The biggest opportunity of Mayor Bloomberg’s presidential campaign is the chance he has to make sure that capitalism has a future inside the Democratic Party. Some others are also making tentative, welcome steps in that direction.

In this month’s Democratic presidential debate, Senator Cory Booker urged the party to talk about how to increase prosperity, not just about how to raise taxes. “When I stood in church recently and asked folks in a black church how many people here want to be entrepreneurs, half the church raised their hands,” Mr. Booker said. He advised that the party “start talking not just about how to tax wealth, but how to give people more opportunities to create wealth, to grow businesses.”

This week, another presidential candidate, Mayor Buttigieg of South Bend, unveiled a proposal for what he calls “Public Option 401(k)s.” The plan isn’t perfect, but one intriguing feature is that it would default retirement investment accounts into “life-cycle index funds that combine stocks and bonds.”

Turning more Americans into corporate shareholders, and tying their retirement security to corporate profits, could help reinforce the idea when American companies prosper, that’s a good thing, not a signal that it’s time for government to step in and prevent further money-making. That is an idea desperately in need of reinforcement among Democrats these days.

What Mr. Bloomberg has to offer over and above Messrs. Booker and Buttigieg is that he’s actually created wealth. The first bullet point in the closing frame of his presidential campaign announcement video is “jobs creator.” The video has a narrator explaining that he “built a business from a single room to a global entity creating tens of thousands of good paying jobs along the way.”

This isn’t just standard campaign video gauziness. Mr. Bloomberg understands all this personally in ways that career politicians or law professors just don’t. Mr. Bloomberg started out on Wall Street at Salomon Brothers in the summer of 1966 counting securities by hand in his underwear in an un-air-conditioned vault.

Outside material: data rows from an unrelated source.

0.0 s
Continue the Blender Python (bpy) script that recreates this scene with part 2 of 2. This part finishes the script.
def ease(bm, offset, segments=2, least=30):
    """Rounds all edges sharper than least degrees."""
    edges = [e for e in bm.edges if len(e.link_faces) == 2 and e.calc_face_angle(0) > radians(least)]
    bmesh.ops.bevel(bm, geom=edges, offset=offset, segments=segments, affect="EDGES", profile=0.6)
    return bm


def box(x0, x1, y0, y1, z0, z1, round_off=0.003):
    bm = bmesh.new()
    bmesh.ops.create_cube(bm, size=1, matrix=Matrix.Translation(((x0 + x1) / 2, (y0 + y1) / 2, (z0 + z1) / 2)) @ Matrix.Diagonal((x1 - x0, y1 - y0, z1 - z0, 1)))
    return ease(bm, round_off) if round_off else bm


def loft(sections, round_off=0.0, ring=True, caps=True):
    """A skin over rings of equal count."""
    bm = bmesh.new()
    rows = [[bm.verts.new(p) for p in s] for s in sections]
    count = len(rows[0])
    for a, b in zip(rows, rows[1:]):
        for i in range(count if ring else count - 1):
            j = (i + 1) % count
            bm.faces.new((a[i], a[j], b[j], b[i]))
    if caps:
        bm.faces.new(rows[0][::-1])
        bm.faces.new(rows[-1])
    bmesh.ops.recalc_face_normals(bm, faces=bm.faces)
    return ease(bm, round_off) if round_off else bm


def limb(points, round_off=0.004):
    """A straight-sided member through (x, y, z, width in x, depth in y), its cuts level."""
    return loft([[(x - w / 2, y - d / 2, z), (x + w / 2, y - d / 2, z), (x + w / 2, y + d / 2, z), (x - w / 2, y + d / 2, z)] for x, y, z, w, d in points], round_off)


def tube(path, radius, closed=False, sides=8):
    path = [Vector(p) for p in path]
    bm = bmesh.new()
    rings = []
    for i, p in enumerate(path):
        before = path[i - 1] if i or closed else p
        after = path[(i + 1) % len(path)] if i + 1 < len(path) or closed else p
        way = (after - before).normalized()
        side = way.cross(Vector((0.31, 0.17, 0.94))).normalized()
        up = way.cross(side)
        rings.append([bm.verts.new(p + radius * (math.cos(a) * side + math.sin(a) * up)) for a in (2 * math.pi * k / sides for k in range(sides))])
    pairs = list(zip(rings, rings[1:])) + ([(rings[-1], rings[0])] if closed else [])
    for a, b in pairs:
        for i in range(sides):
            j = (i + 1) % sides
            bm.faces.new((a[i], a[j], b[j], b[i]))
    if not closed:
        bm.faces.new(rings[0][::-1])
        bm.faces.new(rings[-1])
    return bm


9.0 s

When founding his company, the future mayor spent his weekends dragging cables under customers’ desks in 100-degree heat (no air conditioning on summer weekends) “amid old McDonald’s hamburger wrappers and mouse droppings,” working till 10 p.m. or 11 p.m., according to Mr. Bloomberg’s autobiography.

He once hired Eugene Scalia, now President Trump’s labor secretary, to try to fight off excessive regulation of his company during the Obama administration.

There are plenty of policy points on which reasonable people may disagree with Mr. Bloomberg. Yet his defense of capitalism is fills a needed gap. Here he was speaking in January 2019 in Northern Virginia: “I know it’s very popular among lots of people to say, ‘Oh, I don’t like capitalism, I don’t like business.’ But we all need jobs. We all need an economic base.” Bloomberg said that helping the needy depends on “money that is generated by commerce.”

American capitalism is stronger when two parties, not just one, are in favor of it.

Mr. Bloomberg, I realize, is hardly Milton Friedman. When, early in Mr. Bloomberg’s mayoralty, I asked him during a City Hall interview if he’d consider privatizing New York City’s subways, he replied by asking me what I was smoking. But compared to Bernie Sanders or Elizabeth Warren, he’s practically Ayn Rand.

Any capitalists inclined to snipe at Mr. Bloomberg over his impulses to regulate large sodas, smoking in bars, salt and trans-fat in food, guns, and carbon dioxide emissions would be better off reserving their criticism until after the Democratic primary campaign has concluded. Until then, the Eagle Scout-turned-entrepreneur is the best hope that free-market capitalism has in one of America’s two main political parties.

If Mr. Bloomberg can muster a defense of the system of voluntary exchange of value that made him his fortune — defend it not only on the basis that it creates jobs and generates tax revenue for the government, but on the moral ground that it rewards hard work and risk-taking and incentivizes innovation and serves customers better than any government program — he and our country will be winners no matter what happens in the election.